100 pagine di violenza, non solo fisica, ma anche psicologica. Informazioni che il lettore già conosce, ma che l’autore cela con abile maestria. Armi, droga, amore. Sono questi gli ingredienti adoperati da Giancarlo De Cataldo per confezionare Io sono il libanese, capitolo zero della sua opera più nota, Romanzo Criminale (Einaudi, 2002).
Squadra che vince non si cambia. Una regola d’oro per il calcio ma, a quanto pare, buona anche per chi scrive. Con questo prequel, De Cataldo, il giudice-scrittore che ha reso celebri i componenti della Banda della Magliana, romanzandoli all’interno di un’opera verosimile, riporta in scena personalità come il Dandi, Bufalo e Scrocchiazzeppi, ma, soprattutto, come il Libanese, il protagonista del libro, che si rivela, ancora una volta, un personaggio costruito senza sbavature: un ragazzo divorato dai demoni del potere che spinge la sua vita verso la concretizzazione del sogno di diventare il re della Roma criminale.

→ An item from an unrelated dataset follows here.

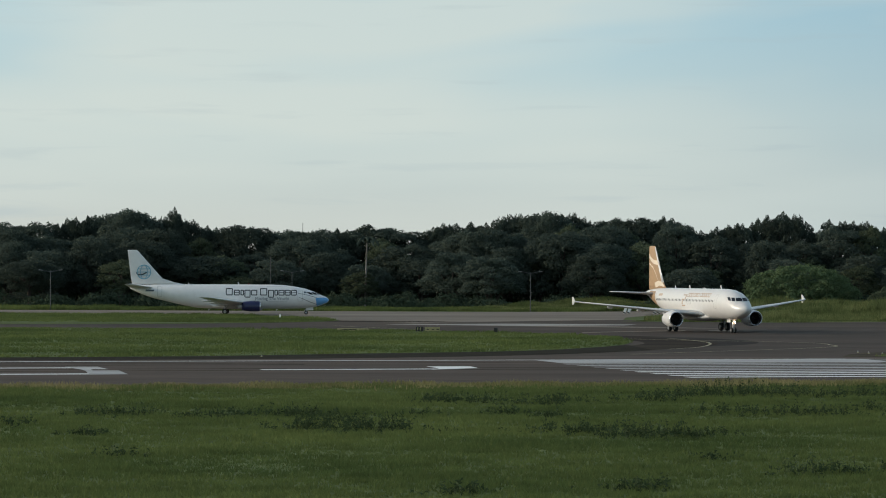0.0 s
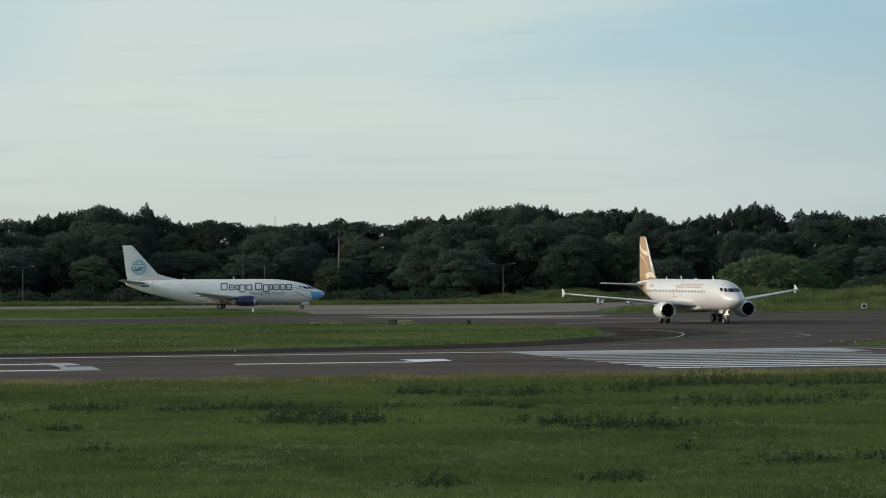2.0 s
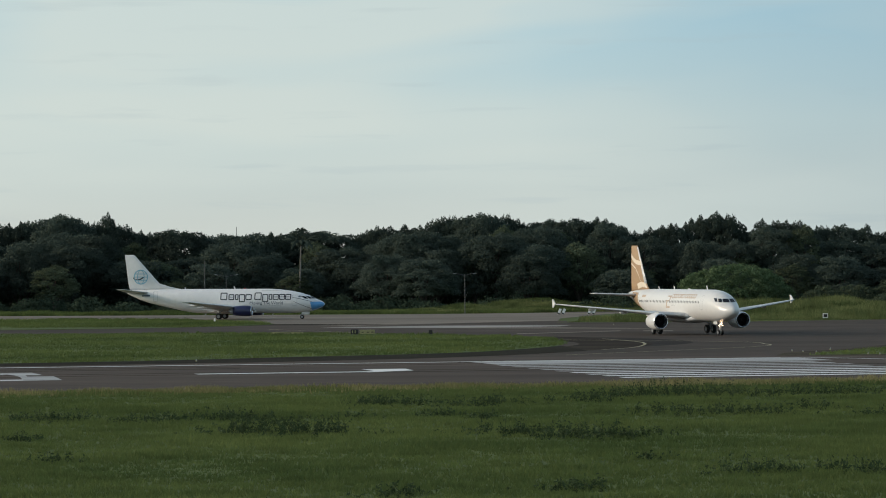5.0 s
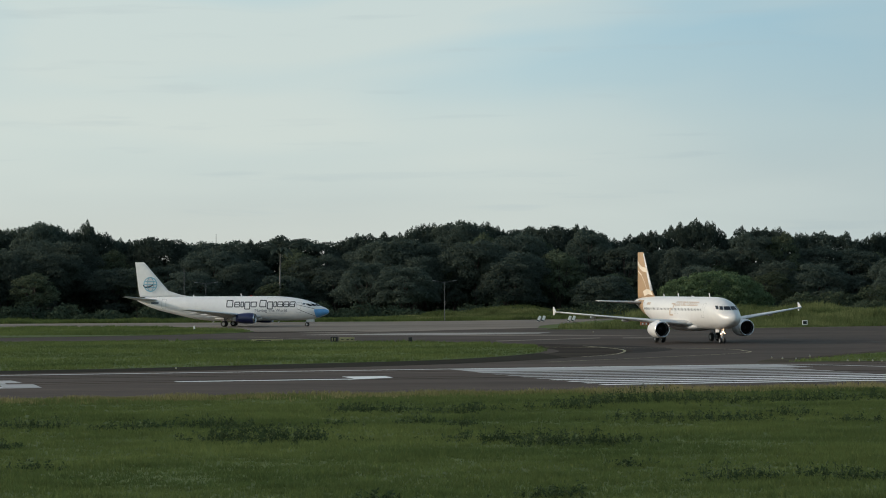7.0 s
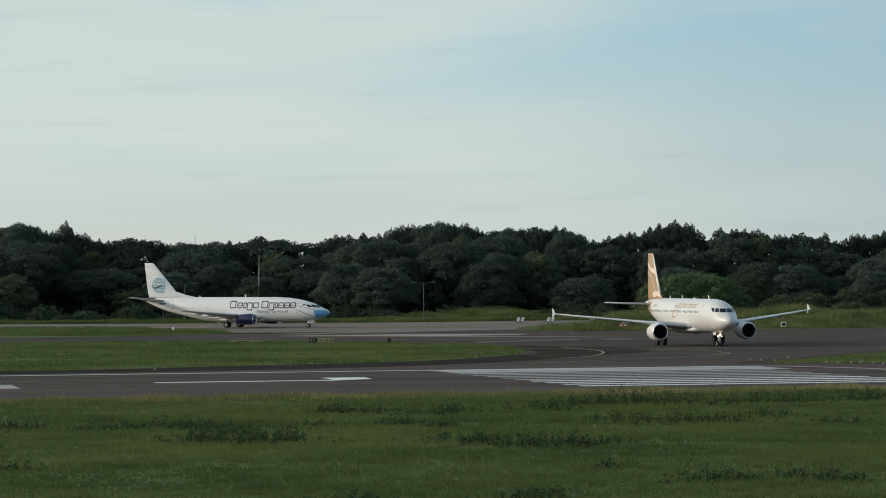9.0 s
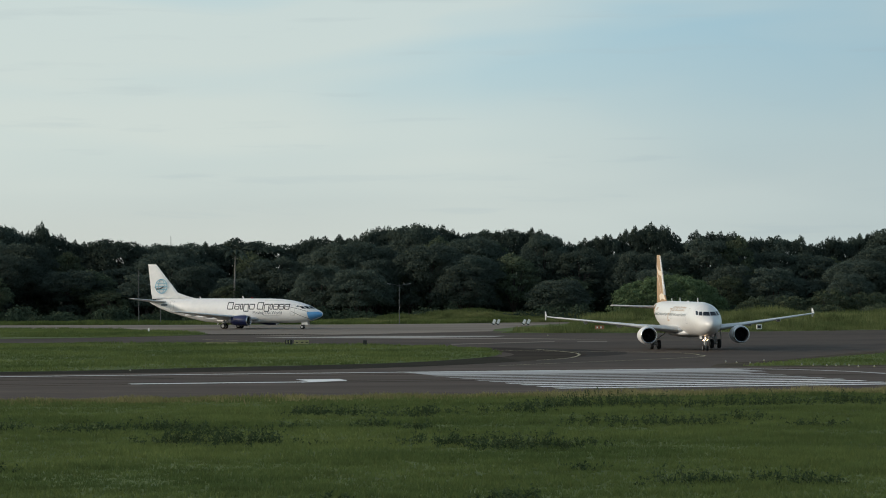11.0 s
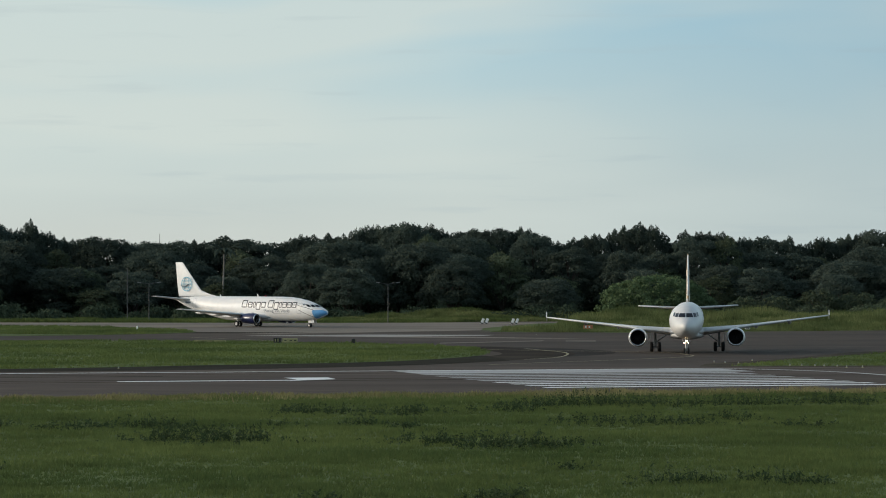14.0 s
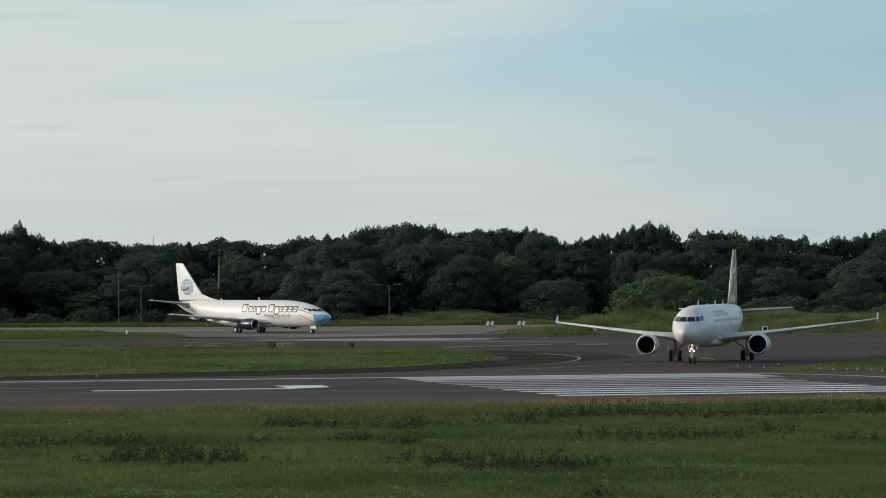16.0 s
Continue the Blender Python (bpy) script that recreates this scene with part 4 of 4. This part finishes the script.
def weed(x, y, r, h, seed):
    rg = np.random.default_rng(seed)
    ob = tagged(new("weed_clump"), "low dark green weed clump in the field grass", "weeds", "weed clumps")
    ob.location = (x, y, 0)
    bm = bmesh.new()
    n = int(24 * r)
    vs = []
    for k in range(n):
        px, py = rg.normal(0, r * 0.75), rg.normal(0, r * 0.9)
        hh = 1.25 * h * rg.uniform(0.35, 1.25) * math.exp(-(px * px + py * py) / (2 * r * r))
        lx, ly = rg.normal(0, 0.35) * hh, rg.normal(0, 0.35) * hh
        tube(bm, (px, py, 0), (px + lx, py + ly, hh), 0.018, 0.008, 4)
        for j in range(10):
            t = rg.uniform(0.15, 1.0)
            c = np.array([px + lx * t, py + ly * t, hh * t]) + rg.normal(0, 0.09, 3)
            c[2] = abs(c[2])
            d1, d2 = rg.normal(0, 1, 3), rg.normal(0, 1, 3)
            d1 *= 0.10 / np.linalg.norm(d1)
            d2 *= 0.05 / np.linalg.norm(d2)
            vs.append(np.stack([c - d1, c - d2, c + d1, c + d2]))
    tagged(part("stem", bm, WEED, ob), kind="stuff")
    tagged(part("foliage", quads("foliage", np.concatenate(vs), WEED, 4), None, ob), kind="stuff")


WEEDS = ((-26.4, 203, 1.6, 0.55), (-24.5, 204, 1.2, 0.5), (-20, 200, 1.3, 0.45), (-18.7, 203, 1.0, 0.5), (-16, 204, 1.5, 0.6), (-14.2, 203, 1.4, 0.6), (-12.3, 194, 1.8, 0.6), (-11.4, 187, 2.0, 0.8), (-9.9, 185, 2.0, 0.7), (-8.8, 186.5, 1.5, 0.75), (-13, 187, 1.2, 0.5),
         (-6.1, 224, 1.6, 0.6), (-4, 225, 1.4, 0.5), (-7.5, 226, 1.2, 0.5), (-0.1, 222, 1.6, 0.6), (1.5, 226, 1.4, 0.55), (1.1, 185, 1.5, 0.6), (5.8, 179.5, 1.8, 0.75), (4.4, 181, 1.6, 0.7), (7.6, 181, 1.7, 0.65), (2.6, 184, 1.0, 0.5),
         (12.9, 238, 2.4, 0.9), (10.5, 236, 2.0, 0.8), (15.4, 240, 2.2, 0.8), (17.8, 236, 2.0, 0.7), (8.5, 234, 1.8, 0.6), (14.9, 208, 2.0, 0.6), (11.2, 209, 1.8, 0.55), (17.2, 209, 1.4, 0.5), (7.0, 228, 1.6, 0.55),
         (11.9, 149, 1.3, 0.6), (13.1, 150, 0.9, 0.5), (15.8, 149, 1.2, 0.55), (17.6, 148, 1.0, 0.45), (22, 240, 1.8, 0.6), (25.5, 241, 1.8, 0.6), (30, 243, 2.0, 0.7), (34, 240, 2, 0.7), (-24.3, 179.5, 0.9, 0.4), (-3.2, 135, 0.9, 0.4), (3.3, 137.5, 0.9, 0.45), (4.4, 139, 0.7, 0.45),
         (-30, 190, 1.2, 0.5), (20.5, 215, 1.5, 0.5), (24, 205, 1.2, 0.45), (-7.5, 205, 0.8, 0.4), (0.5, 203, 0.9, 0.4), (-2.3, 207, 1.0, 0.45), (-20, 160, 0.8, 0.35), (8, 160, 0.7, 0.35))
for k, (x, y, r, h) in enumerate(WEEDS):
    weed(x, y, r * 1.15, h, 100 + k)

# ---- airfield furniture ----
POST = shade("galvanised_post", (0.10, 0.105, 0.11), 0.5, metal=0.5, coarse=1.0, fine=5.0, vary=0.1, fleck=0.1)
LENS = shade("lamp_lens", (0.22, 0.23, 0.23), 0.3, coarse=1.0, fine=5.0, vary=0.1, fleck=0.05)
SIGN_YELLOW = shade("faded_yellow_sign", (0.30, 0.27, 0.13), 0.6, coarse=0.8, fine=4.0, vary=0.15, fleck=0.12)
SIGN_BLACK = shade("black_sign_face", (0.012, 0.012, 0.013), 0.5, coarse=0.8, fine=4.0, vary=0.15, fleck=0.1)
SIGN_RED = shade("faded_red_board", (0.42, 0.14, 0.07), 0.6, coarse=0.8, fine=4.0, vary=0.15, fleck=0.1)
BLOCK_WHITE = shade("white_marker_paint", (0.80, 0.80, 0.77), 0.6, coarse=0.8, fine=4.0, vary=0.08, fleck=0.08)


def street_lamp():
    lamp = tagged(new("street_lamp"), "grey twin-arm street lamp before the wood", "lamp", "street lamps")
    part("pole", tube(bmesh.new(), (0, 0, 0), (0, 0, 7.6), 0.085, 0.055, 10), POST, lamp)
    for s in (-1, 1):
        arm = part("arm", tube(bmesh.new(), (0, 0, 7.4), (s * 1.7, 0, 7.75), 0.05, 0.04, 8), POST, lamp)
        head = box(bmesh.new(), (s * 1.95, 0, 7.76), (0.75, 0.28, 0.14), (0, -s * 8, 0))
        bmesh.ops.bevel(head, geom=head.edges, offset=0.04, segments=2, affect="EDGES")
        part("lamp_head", head, LENS, arm, "pale lamp head")
    return lamp


first = street_lamp()
first.location = (-2.8, 658, 0)
for x, y in ((-49, 660), (-96, 660)):
    copy_thing(first, pose(x, y, 0))
mast = tagged(new("radio_mast"), "thin grey radio mast above the trees", "mast")
part("pole", tube(bmesh.new(), (0, 0, 0), (0, 0, 18.2), 0.12, 0.05, 8), POST, mast)
mast.location = (-53.5, 752, 0)
pole = tagged(new("utility_pole"), "slender grey pole at the wood's edge", "pole")
part("shaft", tube(bmesh.new(), (0, 0, 0), (0, 0, 10.5), 0.08, 0.06, 8), POST, pole)
pole.location = (-54, 670, 0)


def board(name, x, y, w, h, z, face, label, bars=(), back=SIGN_YELLOW, thick=0.25):
    """A board on two short legs, with plain bars for its writing."""
    ob = tagged(new(name), label, "sign")
    bm = box(bmesh.new(), (0, 0, z + h / 2), (w, thick, h))
    bmesh.ops.bevel(bm, geom=bm.edges, offset=0.03, segments=1, affect="EDGES")
    part("panel", bm, face, ob)
    for s in (-1, 1):
        part("leg", tube(bmesh.new(), (s * w * 0.35, 0, 0), (s * w * 0.35, 0, z + 0.05), 0.05, seg=8), POST, ob)
    for bx0, bw, bz0, bh in bars:
        part("lettering_bar", box(bmesh.new(), (bx0, -thick / 2 - 0.005, z + bz0), (bw, 0.01, bh)), back, ob)
    ob.location = (x, y, 0.06)
    return ob


board("guidance_sign", -16.7, 455, 1.0, 0.62, 0.10, SIGN_BLACK, "black taxiway guidance sign with yellow bars on grass", ((-0.25, 0.12, 0.31, 0.4), (0.1, 0.12, 0.31, 0.4)))
board("guidance_sign", -15.0, 455, 2.0, 0.55, 0.10, SIGN_YELLOW, "faded yellow taxiway guidance sign with dark bars", ((-0.6, 0.3, 0.25, 0.1), (0.1, 0.3, 0.25, 0.1), (0.7, 0.3, 0.25, 0.1)), SIGN_BLACK)
board("guidance_sign", -25.8, 458, 4.2, 0.30, 0.08, SIGN_YELLOW, "long low faded yellow sign on grass", ((-0.5, 2.0, 0.16, 0.1),), SIGN_BLACK)
board("guidance_sign", -6.5, 452, 0.5, 0.55, 0.10, SIGN_BLACK, "small dark sign turned edge-on on the grass")
board("marker_board", 56.6, 559, 0.85, 0.78, 0.25, BLOCK_WHITE, "small square black and white marker board", ((0, 0.62, 0.39, 0.52),), SIGN_BLACK)
board("marker_board", 30.6, 562, 1.5, 0.6, 0.3, SIGN_RED, "faded red marker board in the tall grass", ((-0.4, 0.25, 0.3, 0.3), (0.2, 0.25, 0.3, 0.3)), BLOCK_WHITE)
for x, y in ((15.0, 640), (15.8, 640), (20.6, 638), (21.4, 638)):
    bm = box(bmesh.new(), (0, 0, 0.52), (0.5, 0.6, 1.15), (0, 24, 0))
    bmesh.ops.bevel(bm, geom=bm.edges, offset=0.06, segments=2, affect="EDGES")
    block = tagged(new("barrier_block"), "tilted white barrier block at the paving's edge", "barrier", "barrier blocks")
    part("body", bm, BLOCK_WHITE, block)
    part("band", box(bmesh.new(), (-0.16, -0.02, 0.16), (0.52, 0.62, 0.20), (0, 24, 0)), SIGN_BLACK, block, "dark band")
    block.location = (x, y, 0.02)


def edge_light(x, y, z=0.03):
    ob = tagged(new("edge_light"), "small pale edge light at the paving's side", "light", "edge lights")
    part("base", tube(bmesh.new(), (0, 0, 0), (0, 0, 0.08), 0.10, 0.08, 10), SIGN_YELLOW, ob)
    part("dome", tube(bmesh.new(), (0, 0, 0.08), (0, 0, 0.2), 0.07, 0.04, 10), LENS, ob)
    ob.location = (x, y, z)
    return ob


lead = edge_light(38.9, 342.2, 0.046)
for x, y in ((40.0, 341.6), (41.3, 341.2), (42.1, 340.2), (43.4, 340.1), (43.8, 336.0), (45.4, 336.2), (32.6, 356.5), (33.4, 353), (34.6, 351), (37.2, 362.5), (-27.5, 330.8), (-64, 322), (19, 395), (20.4, 520)):
    copy_thing(lead, pose(x, y, 0.03))
cone = tagged(new("marker_post"), "short white marker post on the grass", "post")
part("shaft", tube(bmesh.new(), (0, 0, 0), (0, 0, 0.75), 0.16, 0.12, 8), BLOCK_WHITE, cone)
cone.location = (-43.6, 561, 0.07)


# ---- bird ----
FEATHER = shade("dark_grey_feathers", (0.035, 0.035, 0.036), 0.8, coarse=6.0, fine=40.0, vary=0.25, fleck=0.2)
bird = tagged(new("bird"), "small dark bird flying over the airfield", "bird")
bm = bmesh.new()
bmesh.ops.create_uvsphere(bm, u_segments=16, v_segments=10, radius=1, matrix=Matrix.Diagonal((0.17, 0.055, 0.06, 1)))
tube(bm, (-0.13, 0, 0), (-0.27, 0, 0.005), 0.04, 0.012, 8)
bmesh.ops.create_uvsphere(bm, u_segments=10, v_segments=8, radius=0.045, matrix=Matrix.Translation((0.17, 0, 0.03)))
tube(bm, (0.2, 0, 0.03), (0.26, 0, 0.022), 0.014, 0.003, 6)
part("body", bm, FEATHER, bird, smooth=True)
BIRD_WINGS = []
for s in (-1, 1):
    bm = bmesh.new()
    rows = [[bm.verts.new((x, s * y, z)) for x, z in ((a, 0), ((a + b) / 2, 0.018), (b, 0), ((a + b) / 2, -0.006))] for y, a, b in ((0.0, 0.08, -0.10), (0.14, 0.10, -0.09), (0.26, 0.06, -0.08), (0.36, -0.04, -0.09))]
    for p, q in zip(rows, rows[1:]):
        for k in range(4):
            bm.faces.new((p[k], q[k], q[(k + 1) % 4], p[(k + 1) % 4]))
    BIRD_WINGS.append((part("wing", bm, FEATHER, bird), s))

JET_PATH = (
    (0, 22.28, 465.20, -19.01),
    (0.5, 22.86, 463.69, -18.85),
    (1, 23.41, 462.10, -18.77),
    (1.5, 23.97, 460.42, -18.77),
    (2, 24.52, 458.68, -18.79),
    (2.5, 25.09, 456.88, -18.83),
    (3, 25.66, 455.01, -18.85),
    (3.5, 26.25, 453.10, -18.83),
    (4, 26.86, 451.15, -18.77),
    (6.5, 29.98, 440.80, -17.10),
    (7, 30.59, 438.64, -16.42),
    (7.5, 31.19, 436.44, -15.62),
    (8, 31.75, 434.21, -14.68),
    (8.5, 32.28, 431.95, -13.61),
    (9, 32.77, 429.65, -12.40),
    (11.5, 34.29, 417.47, -4.56),
    (12, 34.36, 414.87, -2.69),
    (12.5, 34.34, 412.18, -0.75),
    (13, 34.23, 409.42, 1.24),
    (13.5, 34.01, 406.56, 3.27),
    (14, 33.70, 403.60, 5.31),
    (14.5, 33.26, 396.13, 7.34),
    (15, 32.61, 387.23, 9.40),
    (15.5, 32.05, 381.10, 11.66),
    (16, 31.21, 375.95, 13.82),
)
FREIGHTER_PATH = (
    (0, -52.86, 610.00, -93.00),
    (0.5, -51.85, 609.20, -92.20),
    (1, -50.78, 608.38, -91.40),
    (1.5, -49.68, 607.53, -90.50),
    (2, -48.53, 606.69, -89.60),
    (2.5, -47.36, 605.87, -88.60),
    (3, -46.16, 605.09, -87.50),
    (3.5, -44.94, 604.34, -86.30),
    (4, -43.72, 603.65, -85.00),
    (6.5, -37.63, 601.59, -77.20),
    (7, -36.44, 601.13, -75.13),
    (7.5, -35.28, 600.83, -73.14),
    (8, -34.15, 600.68, -71.22),
    (8.5, -33.05, 600.67, -69.33),
    (9, -32.07, 600.79, -67.86),
    (11.5, -27.56, 602.62, -60.03),
    (12, -26.80, 603.04, -58.35),
    (12.5, -26.05, 603.39, -56.52),
    (13, -25.36, 603.64, -54.66),
    (13.5, -24.70, 603.74, -52.80),
    (14, -24.05, 603.63, -50.90),
    (14.5, -23.64, 597.74, -49.61),
    (15, -23.34, 589.84, -48.74),
    (15.5, -23.12, 582.92, -48.31),
    (16, -22.12, 578.97, -46.73),
)


# ---- what moves ----
def motions():
    walk(jet, [(t, pose(x, y, 0.045, 0.5, 0, math.degrees(math.atan2(-math.cos(radians(s)), -math.sin(radians(s)))))) for t, x, y, s in JET_PATH])
    walk(freighter, [(t, pose(x, y, 0.035, 0, 0, math.degrees(math.atan2(-math.cos(radians(s)), -math.sin(radians(s)))))) for t, x, y, s in FREIGHTER_PATH])
    for ob, r in WHEELS:
        speed = 4.9 if ob.parent is jet else 2.4
        at = ob.location.copy()
        walk(ob, [(k / 10, pose(*at, 0, math.degrees(speed * k / 10 / r), 0)) for k in range(161)])
    # the bird crosses from one side to the other, beating its wings
    walk(bird, [(t, pose(x, 120, z, 0, 0, 180)) for t, x, z in ((0, 192, 15.52), (11.5, 12.1, 15.52), (12, 4.28, 15.55), (12.1, 2.65, 15.56), (12.5, -4.44, 15.85), (12.8, -10.12, 16.42), (13, -13.95, 16.84), (16, -60.9, 21.8))])
    for ob, s in BIRD_WINGS:
        walk(ob, [(k / 10, pose(0, 0, 0, s * (6 + 38 * math.cos(2 * math.pi * (k / 10 - 12.1) / 0.2333)), 0, 0)) for k in range(161)])


motions()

L’ambientazione è quella della Capitale degli anni ‘70. Pietro Proietti, in “arte” Libanese, è in prigione per una questione di armi. Ha solo 25 anni e vuole coronare il sogno di vivere senza padroni. Ha un motto: «mai servo di nessuno, ma solo e sempre padrone di se stesso». In galera, difende il nipote di un malvivente e s’ingrazia così un camorrista, Pasquale ‘o Miracolo. Pietro è sveglio e il boss della camorra lo prende in simpatia, offrendogli anche l’opportunità di entrare in affari con lui per un traffico di droga. Per farne parte, però, servono soldi: trecento milioni. Una cifra esorbitante per un ragazzo cresciuto in strada come il Libanese, che, però, non si dà per vinto. Una volta fuori, infatti, organizza piccoli colpi con i suoi compari e amici di sempre. Conosce anche una ragazza, Giada. Lei, però, è diversa; fa parte di un’altra Roma e frequenta gente di un ceto sociale più elevato, esce con ragazzi per bene, vive la vita come una persona comune. Si droga, ma solo un po’, e sempre senza esagerare. Ha ideali di sinistra e mira alla “rivoluzione”. Questo al Libanese non sta bene. Lui non condivide l’ideologia comunista dell’epoca. Anzi, ha un busto di Mussolini che deve nascondere prima che Giada lo vada a trovare a casa sua. Non vuole ferirla, anche perché a lei tiene molto. Nel frattempo, deve trovare i soldi per entrare nel traffico di droga e l’impresa non si rivela facile. Così, decide di organizzare un sequestro di persona.
De Cataldo sfrutta dei personaggi già ben costruiti e un’ambientazione, quella della Roma degli anni ‘70, che ha riscontrato un notevole successo, a partire dal film di Michele Placido, per terminare con la serie TV diretta da Sergio Sollima.
Io sono il Libanese è certamente meno avvincente del libro uscito quasi dieci anni fa, ma ha sempre lo stesso appeal, soprattutto per chi ama il genere noir, dove il punto di vista è spesso quello criminale. Quello di Io sono il Libanese, poi, è un De Cataldo più maturo e ironico, che gioca con la consapevolezza del lettore di una storia già narrata. Tuttavia, non cade mai nel banale; anzi, la trama è molto ben articolata e le parole utilizzate non rivelano mai cosa effettivamente stia per accadere.
La storia ha una vita a sé: ha un inizio ed una fine ben studiate, che reggono bene senza alcun richiamo al romanzo precedente. Nondimeno, chi ha avuto modo di leggere il libro, vedere il film o seguire la serie TV, si aspetta da un momento all’altro l’arrivo anche degli altri protagonisti. Cosa che non avviene, soprattutto perché questa è la storia del Libanese, come sottolinea anche il titolo, e non della Banda.
Edito da Einaudi, è scritto con un linguaggio semplice, asciutto e infarcito di termini romani, ed ha una struttura narrativa snella e priva di fronzoli letterari.
Io sono il Libanese è un romanzo di “solitudine criminale”. Così l’ha definito qualcuno. Ed ha ragione. Perché il protagonista si trova a combattere contro la spietatezza della vita di strada e De Cataldo è riuscito a far trasparire questo concetto in maniera impeccabile.
Una frase contenuta nel primo capitolo racchiude lo stile e il senso di tutto il romanzo: «Lui ci sapeva fare, e a mani nude e col coltello. Aveva imparato da bambino, da una maestra che non perdona: la strada. Là dove ti guardano e capiscono subito se sei pecora o leone. Se il tuo destino è crescere, o morire».